Ponson is his prize pupil.

Halabi quieted Ponson down. He taught him how to walk away from trouble. He put some stability in the young boy's life. And he taught him how to put his golden arm to its best use.

When he was not throwing a baseball, Ponson worked on the beaches and sailing boats of Aruba, catering to tourists.

He learned from the tourists, who came to Aruba from North and South America and Europe. He learned that there was a better life out there than where he came from. He wanted it. So he began learning about life, as well as about pitching. Ponson probably is the Orioles' top linguist. He speaks English, Spanish, Dutch, Portuguese--and Papiamento. That's the language unique to Aruba, Carucao and Bon Aire, three islands just off the northern coast of Venezuela.

Today he's something of a celebrity on his home island. But he tries to avoid the limelight. “I don't always like to do appearances,” he says of requests from TV and radio reporters. I don't want to be in the media too much. I want to be myself and have fun and go to the beach. When I'm home in Aruba, it's my free time.”

Ponson stays close to his family. He talks to his mother practically every day, and she visits him in Baltimore to watch him pitch. She was not overly pleased, however, when her son shaved all the hair off his head. “She doesn't like it, but I have to live with it,” he says, indicating that he even can be tough with his mother when he feels it's appropriate.

It's Ponson's toughness, his lack of fear, that propelled him onto the Orioles' roster last year, leapfrogging over several more highly heralded and older pitching prospects.

Miller respects that toughness and Ponson's competitiveness.

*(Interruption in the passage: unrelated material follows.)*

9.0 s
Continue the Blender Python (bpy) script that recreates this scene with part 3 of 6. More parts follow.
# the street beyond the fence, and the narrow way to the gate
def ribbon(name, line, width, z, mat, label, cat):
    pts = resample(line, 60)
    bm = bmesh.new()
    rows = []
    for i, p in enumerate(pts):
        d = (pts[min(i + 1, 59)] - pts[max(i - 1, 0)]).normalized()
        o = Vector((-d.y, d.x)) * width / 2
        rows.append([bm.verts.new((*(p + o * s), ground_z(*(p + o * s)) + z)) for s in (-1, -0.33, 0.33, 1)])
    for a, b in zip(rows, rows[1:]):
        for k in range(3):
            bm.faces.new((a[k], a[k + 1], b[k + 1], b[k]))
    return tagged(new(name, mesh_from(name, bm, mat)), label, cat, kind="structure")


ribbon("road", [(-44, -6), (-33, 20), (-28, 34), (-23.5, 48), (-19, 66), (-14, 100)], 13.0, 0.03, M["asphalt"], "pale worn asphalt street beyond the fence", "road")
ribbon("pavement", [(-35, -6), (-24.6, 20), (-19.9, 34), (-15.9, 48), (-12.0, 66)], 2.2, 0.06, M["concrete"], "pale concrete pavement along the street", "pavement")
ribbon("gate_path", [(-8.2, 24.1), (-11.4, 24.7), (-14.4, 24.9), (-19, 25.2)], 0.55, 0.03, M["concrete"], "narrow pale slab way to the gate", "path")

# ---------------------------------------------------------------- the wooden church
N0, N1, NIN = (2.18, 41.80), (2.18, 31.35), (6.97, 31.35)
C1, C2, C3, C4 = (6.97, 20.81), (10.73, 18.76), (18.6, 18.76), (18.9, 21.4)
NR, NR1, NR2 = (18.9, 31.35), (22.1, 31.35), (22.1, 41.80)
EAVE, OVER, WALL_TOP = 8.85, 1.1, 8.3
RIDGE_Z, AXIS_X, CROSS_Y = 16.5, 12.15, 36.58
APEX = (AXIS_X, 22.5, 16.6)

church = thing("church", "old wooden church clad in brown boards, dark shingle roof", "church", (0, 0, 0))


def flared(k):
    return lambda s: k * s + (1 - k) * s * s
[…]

Yet he thinks the right-hander must control his emotions somewhat. In the big leagues, according to Miller, an expression of feeling can hurt a pitcher. During a game in Texas on May 16, Ponson threw a pitch that bounced in front of the plate and bounded behind the catcher to the screen. Ponson was not happy with what he had done, and he didn't try to hide his feelings. He cursed at himself on the mound. He slammed his glove. And he promptly gave up a three-run homer to the ninth hitter in the Rangers' lineup.

“I've talked to him about emotion,” Miller says. “You don't show emotions on the field. If you throw a pitch in front of the plate, don't show anyone you're mad about it. Make them think you did it intentionally, that you're in control.”

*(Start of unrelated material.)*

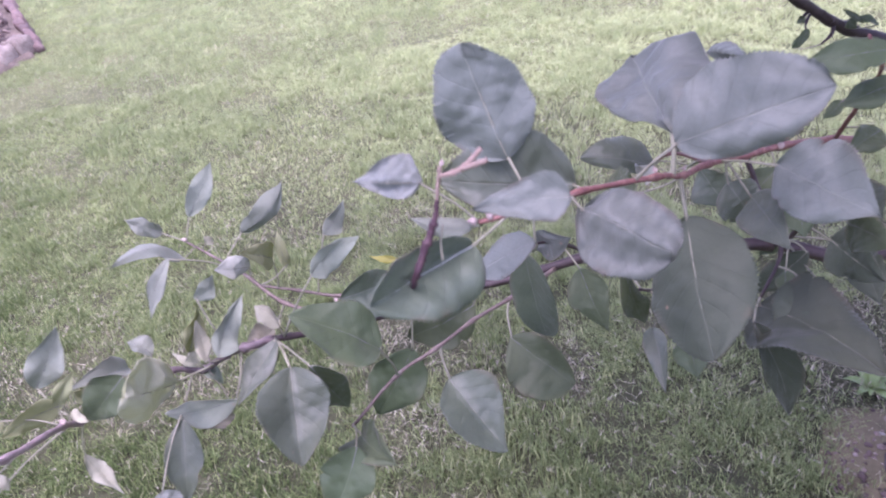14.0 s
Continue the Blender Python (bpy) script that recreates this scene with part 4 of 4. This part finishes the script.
leaf((-0.0388, 0.5708, 1.1347), (-0.0174, 0.6114, 1.1444), 0.0219, (0.796, -0.500, 0.340), 10, 0.06, "m")
leaf((-0.0244, 0.4697, 1.1307), (0.0305, 0.4916, 1.1245), 0.0454, (0.383, -0.874, 0.299), 22, 0.06, "v", blunt=0.5)
leaf((0.0334, 0.4913, 1.1229), (0.0650, 0.5005, 1.1336), 0.0240, (0.101, -0.882, 0.460), 10, 0.06, "v")
leaf((0.0303, 0.4913, 1.1467), (0.0056, 0.4947, 1.1533), 0.0069, (0.100, -0.688, 0.719), 5, 0.04, "k")
leaf((-0.0763, 0.4482, 1.1298), (-0.0967, 0.4694, 1.1420), 0.0171, (0.258, -0.283, 0.924), -15, 0.12, "b")
leaf((-0.1301, 0.4361, 1.1195), (-0.1110, 0.4954, 1.1356), 0.0270, (0.800, -0.383, 0.461), 20, -0.08, "m")
leaf((-0.1510, 0.4630, 1.0937), (-0.1525, 0.4790, 1.1306), 0.0155, (0.680, -0.663, 0.314), 12, -0.1, "w")
leaf((-0.1640, 0.4800, 1.0780), (-0.1690, 0.4850, 1.1030), 0.0075, (0.30, -0.90, 0.25), 24, 0.06, "w")
leaf((-0.1665, 0.4800, 1.0770), (-0.1850, 0.4830, 1.0950), 0.0080, (0.20, -0.85, 0.45), 20, 0.08, "w")
leaf((-0.1687, 0.4801, 1.0951), (-0.1506, 0.4911, 1.1381), 0.0221, (0.508, -0.861, 0.004), 26, 0.08, "y")
leaf((-0.1449, 0.4772, 1.1533), (-0.1270, 0.4988, 1.1599), 0.0189, (0.713, -0.661, 0.234), 10, 0.08, "m")
leaf((-0.2190, 0.5199, 1.0673), (-0.2418, 0.5319, 1.0793), 0.0240, (0.398, -0.151, 0.905), 20, 0.14, "m")
leaf((-0.1800, 0.4520, 1.0875), (-0.1865, 0.3785, 1.1450), 0.0560, (0.935, -0.24, -0.20), -4, 0.03, "c", blunt=0.6, lop=-0.05, join=(-0.150, 0.474, 1.081), whole=1, peak=(0.55, 0.68), end=(0.5, 0.40), crumple=0.08)
leaf((-0.2559, 0.5409, 1.0413), (-0.2660, 0.4488, 1.1047), 0.0261, (0.857, 0.226, 0.464), 14, 0.1, "m")
leaf((-0.2037, 0.4233, 1.1293), (-0.2502, 0.4258, 1.0851), 0.0373, (-0.258, -0.941, 0.219), 10, 0.06, "g")
leaf((-0.2688, 0.4374, 1.0988), (-0.2978, 0.3926, 1.1130), 0.0246, (0.845, -0.532, 0.050), 10, -0.1, "y")
leaf((-0.3167, 0.4890, 1.0784), (-0.2803, 0.5060, 1.1323), 0.0337, (0.42, -0.76, 0.40), 14, 0.06, "m")
leaf((-0.2995, 0.4734, 1.0003), (-0.2680, 0.4452, 0.9663), 0.0195, (0.655, -0.159, 0.739), 15, -0.16, "w")
leaf((-0.3281, 0.3758, 1.0635), (-0.2946, 0.3509, 1.0433), 0.0176, (0.541, 0.048, 0.840), 12, -0.14, "w")
leaf((-0.3276, 0.3686, 1.0906), (-0.3114, 0.3450, 1.0709), 0.0130, (0.757, -0.025, 0.653), 12, 0.14, "w")
leaf((-0.3137, 0.3818, 1.0872), (-0.3060, 0.3752, 1.0735), 0.0109, (0.328, -0.766, 0.553), 12, 0.12, "w")
leaf((-0.3073, 0.4162, 1.1133), (-0.3222, 0.3964, 1.1101), 0.0115, (0.511, -0.496, 0.702), 12, 0.1, "y")
leaf((-0.1885, 0.4540, 1.0413), (-0.1963, 0.4042, 0.9830), 0.0379, (0.135, -0.762, 0.633), 26, 0.06, "v")
leaf((-0.1229, 0.4213, 1.0841), (-0.2143, 0.4861, 1.0241), 0.0295, (-0.571, -0.821, -0.016), 10, 0.08, "m")
leaf((-0.0811, 0.4406, 1.1239), (-0.1115, 0.3843, 1.1120), 0.0253, (0.061, -0.237, 0.970), 15, -0.08, "v")
leaf((-0.1455, 0.4622, 1.0271), (-0.1725, 0.4554, 1.0219), 0.0132, (0.159, -0.916, 0.367), 10, 0.06, "b")
leaf((-0.2085, 0.4001, 1.0125), (-0.1998, 0.3835, 0.9942), 0.0335, (0.426, -0.561, 0.710), 10, 0.06, "u", join=(-0.1885, 0.4560, 1.0450))
leaf((0.2959, 0.3629, 1.2569), (0.3355, 0.3029, 1.2443), 0.0618, (-0.463, -0.465, 0.754), 14, 0.06, "u")
leaf((0.3854, 0.3930, 1.3108), (0.3267, 0.4025, 1.3073), 0.0282, (-0.138, -0.561, 0.816), 6, 0.06, "g")
leaf((0.3956, 0.3976, 1.2827), (0.3544, 0.3943, 1.2752), 0.0269, (-0.133, -0.401, 0.906), 8, 0.06, "g")
leaf((0.3745, 0.4256, 1.2602), (0.3616, 0.4258, 1.2471), 0.0110, (-0.572, -0.610, 0.549), 8, 0.06, "g")
leaf((0.3515, 0.4355, 1.1723), (0.3515, 0.4080, 1.1547), 0.0287, (-0.155, -0.532, 0.832), 8, 0.06, "g")
leaf((0.2757, 0.3898, 1.2309), (0.2934, 0.3788, 1.1999), 0.0389, (0.079, -0.925, 0.372), 8, 0.06, "v")
leaf((0.3295, 0.4226, 1.2129), (0.2889, 0.4106, 1.1854), 0.0268, (-0.381, -0.496, 0.780), 10, 0.06, "g")
leaf((0.3460, 0.4203, 1.1142), (0.3389, 0.3936, 1.0966), 0.0178, (-0.672, -0.275, 0.688), 10, 0.06, "g")
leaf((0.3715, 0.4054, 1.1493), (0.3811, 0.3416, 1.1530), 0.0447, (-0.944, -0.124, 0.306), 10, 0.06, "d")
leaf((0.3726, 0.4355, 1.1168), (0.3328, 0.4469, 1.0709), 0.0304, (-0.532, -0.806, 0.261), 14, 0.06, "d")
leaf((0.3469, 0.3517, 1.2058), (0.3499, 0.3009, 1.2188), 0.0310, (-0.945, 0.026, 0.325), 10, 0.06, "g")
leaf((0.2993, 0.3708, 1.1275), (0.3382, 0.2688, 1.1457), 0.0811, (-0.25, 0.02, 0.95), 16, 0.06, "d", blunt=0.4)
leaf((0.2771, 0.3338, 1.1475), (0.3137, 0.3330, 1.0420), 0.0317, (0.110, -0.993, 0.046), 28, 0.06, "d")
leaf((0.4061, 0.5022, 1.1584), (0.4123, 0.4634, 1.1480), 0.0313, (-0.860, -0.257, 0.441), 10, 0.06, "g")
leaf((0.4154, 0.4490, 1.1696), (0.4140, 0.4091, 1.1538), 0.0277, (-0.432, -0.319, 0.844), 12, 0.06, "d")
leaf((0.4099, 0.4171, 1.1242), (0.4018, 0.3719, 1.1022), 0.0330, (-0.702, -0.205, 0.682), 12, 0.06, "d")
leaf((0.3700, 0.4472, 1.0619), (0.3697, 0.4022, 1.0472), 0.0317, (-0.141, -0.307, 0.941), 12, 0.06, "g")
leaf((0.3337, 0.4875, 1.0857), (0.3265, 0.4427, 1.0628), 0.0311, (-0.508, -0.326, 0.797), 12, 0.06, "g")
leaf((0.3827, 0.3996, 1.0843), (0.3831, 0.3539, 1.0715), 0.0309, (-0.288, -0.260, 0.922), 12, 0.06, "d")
leaf((0.2993, 0.4929, 1.1800), (0.3150, 0.4669, 1.1524), 0.0372, (-0.690, -0.680, 0.247), 12, 0.06, "v")
leaf((0.3896, 0.4963, 1.0992), (0.3589, 0.4941, 1.0754), 0.0346, (-0.567, -0.319, 0.760), 12, 0.06, "g")
leaf((0.4346, 0.4609, 1.2067), (0.4019, 0.4501, 1.1983), 0.0273, (-0.016, -0.584, 0.811), 12, 0.06, "g")
leaf((0.2871, 0.3757, 1.2260), (0.2854, 0.3132, 1.2235), 0.0351, (-0.712, -0.009, 0.702), 10, 0.06, "v")
leaf((0.2760, 0.5382, 0.9672), (0.2641, 0.4683, 0.9429), 0.0289, (-0.451, -0.224, 0.864), 25, 0.05, "v")
leaf((0.2470, 0.3728, 1.1035), (0.2435, 0.3447, 1.0895), 0.0312, (-0.115, -0.433, 0.894), 10, 0.05, "g")
leaf((0.2119, 0.4273, 1.1397), (0.2342, 0.4403, 1.0593), 0.0239, (-0.299, -0.925, -0.233), 24, 0.05, "g")
leaf((0.1746, 0.4244, 1.1522), (0.1892, 0.3952, 1.1060), 0.0339, (-0.377, -0.833, 0.406), 12, 0.05, "g")
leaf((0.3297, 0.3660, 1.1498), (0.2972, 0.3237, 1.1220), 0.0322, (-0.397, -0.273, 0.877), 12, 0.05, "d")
leaf((0.2900, 0.4700, 1.2960), (0.2905, 0.4080, 1.3160), 0.0200, (-0.90, -0.20, 0.40), (-20, -34), 0.08, "u", blunt=0.5, crumple=0.15)
leaf((0.2043, 0.3953, 1.2310), (0.2092, 0.4255, 1.2393), 0.0256, (-0.667, -0.093, 0.739), 12, 0.06, "g")
leaf((0.2261, 0.3956, 1.2437), (0.2155, 0.4229, 1.2391), 0.0152, (-0.926, -0.371, -0.069), 10, 0.06, "p")
leaf((0.2722, 0.4512, 1.2462), (0.2613, 0.4561, 1.2223), 0.0136, (-0.785, -0.568, 0.247), 14, 0.1, "p")
leaf((0.1432, 0.4512, 1.2501), (0.1410, 0.4798, 1.2608), 0.0163, (-0.049, -0.354, 0.934), 10, 0.06, "p")
leaf((0.5981, 0.9132, 1.0739), (0.6103, 0.9150, 1.0945), 0.0117, (-0.203, -0.957, 0.206), 10, 0.06, "g")
leaf((0.5993, 0.8818, 1.1138), (0.5845, 0.8793, 1.0899), 0.0123, (-0.586, -0.685, 0.433), 10, 0.06, "g")
leaf((0.6894, 0.9037, 1.0985), (0.6672, 0.9249, 1.1150), 0.0093, (-0.406, -0.786, 0.465), 10, 0.06, "g")
leaf((0.7034, 0.8932, 1.0957), (0.6813, 0.9124, 1.1064), 0.0119, (-0.093, -0.566, 0.819), 10, 0.06, "g")
leaf((0.6148, 0.9204, 1.1130), (0.6041, 0.9242, 1.1059), 0.0111, (-0.550, -0.699, 0.457), 10, 0.06, "g")
leaf((0.6829, 0.9303, 1.0954), (0.6906, 0.9196, 1.0842), 0.0183, (-0.653, -0.717, 0.243), 10, 0.06, "g")


# ---- at the trunk's foot ----
def build_foot():
    bm = bmesh.new()
    seg, rings = 28, 6
    centre = bm.verts.new(SOIL_SPOT + Vector((0, 0, 0.03)))
    prev = None
    for i in range(1, rings + 1):
        f = i / rings
        ring = []
        for k in range(seg):
            a = 2 * math.pi * k / seg
            r = f * (1 + 0.14 * math.sin(3 * a + 1) + 0.08 * math.sin(7 * a))
            p = SOIL_SPOT + Vector((0.27 * r * math.cos(a), 0.22 * r * math.sin(a), 0))
            p.z = 0.03 * (1 - f * f) + 0.006 * noise.noise(p * 18) * (1 - f) - (0.004 if i == rings else 0) + 0.002
            ring.append(bm.verts.new(p))
        for k in range(seg):
            if prev is None:
                bm.faces.new((centre, ring[k], ring[(k + 1) % seg]))
            else:
                bm.faces.new((prev[k], ring[k], ring[(k + 1) % seg], prev[(k + 1) % seg]))
        prev = ring
    ob = part("soil_patch", bm, FOOT_SOIL, None)
    tagged(ob, "bare trodden soil patch round the trunk's foot", "soil", kind="structure")
    rng = np.random.RandomState(2)
    n = 420
    a, r = rng.uniform(0, 2 * np.pi, n), np.sqrt(rng.uniform(0, 1, n))
    pts = np.stack([SOIL_SPOT.x + 0.26 * r * np.cos(a), SOIL_SPOT.y + 0.21 * r * np.sin(a), 0.03 * (1 - r * r) + 0.004], 1)
    scatter("soil_crumbs", CHIPS, "small soil crumbs and chips at the trunk's foot", "litter", pts[:380], rng.uniform(0.003, 0.010, 380), 0.5, 12)
    scatter("white_chips", PEBBLE, "a few small white stone chips on bare soil", "pebbles", pts[380:400], rng.uniform(0.004, 0.010, 20), 0.5, 13)


build_foot()


def build_weed(at, label, seed):
    """A low rosette of broad soft leaves."""
    rng = random.Random(seed)
    plant = thing("weed", at, label, "weed")
    for i in range(9):
        a = i * 2.4 + rng.uniform(-0.3, 0.3)
        d = Vector((math.cos(a), math.sin(a), 0))
        s = Vector((-d.y, d.x, 0))
        L, w, h = rng.uniform(0.04, 0.075), rng.uniform(0.018, 0.028), rng.uniform(0.015, 0.04)
        bm = bmesh.new()
        rows = []
        for k in range(8):
            t = k / 7
            half = w / 2 * math.sin(math.pi * min(1, t ** 0.8 + 0.04)) ** 0.8
            mid = Vector(at) + d * (L * t) + Vector((0, 0, 0.005 + h * math.sin(t * 2.2)))
            rows.append([bm.verts.new(mid + s * half * v + Vector((0, 0, 0.3 * half * abs(v)))) for v in (-1, -0.5, 0, 0.5, 1)])
        for r, q in zip(rows, rows[1:]):
            for k in range(4):
                bm.faces.new((r[k], q[k], q[k + 1], r[k + 1]))
        part("leaf", bm, LEAF_WEED, plant, at=at)


LEAF_WEED = mottled("weed_leaf", ((0.3, (0.07, 0.12, 0.03)), (0.7, (0.14, 0.20, 0.06))), 60, 0.5, bump_d=0.001)
build_weed((1.06, 1.20, 0.0), "low broad-leaved green weed beside bare soil", 2)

Miller is also concerned about Ponson's weight. Two winters ago the Orioles sent the burly pitcher to a fat farm at Duke University. He not only lost weight, but he learned what to eat and what not to eat. And he now likes to talk about what is good for him and what isn't. But Ponson showed up at spring training this year heavier than Miller would have preferred. And the manager believes every time Ponson puts on a few pounds, his fastball loses some of its velocity. “He has tremendous ability if he keeps himself in shape,” Miller suggests.

Ponson enhanced his ability over the past year by picking up a slider. He began using it last season, under the tutelage of then-pitching coach Mike Flanagan. Now he's using it more regularly and effectively.

He also has learned, during his brief tenure in the majors, one vital pitching lesson: “You have to change speeds,” he explains.” In the minors, I just would go back to my fastball all the time. Here, you need to change speeds to keep the hitters off balance.”

Ponson is eager to learn from his peers. He talks to Kison and Flanagan (now an announcer for the Orioles) and bullpen coach Elrod Hendricks. He also occasionally calls old buddies such as departed teammates Roberto Alomar and Rafael Palmeiro, primarily as a confidence booster. “Robbie will tell me, 'Your stuff is good, you have to believe in yourself.' That helps me out a lot.”

So do his curve, his fastball and his slider.

And his growing sense that being in the major leagues is a major endeavor. “I'm getting more mature,” he says, “day by day.”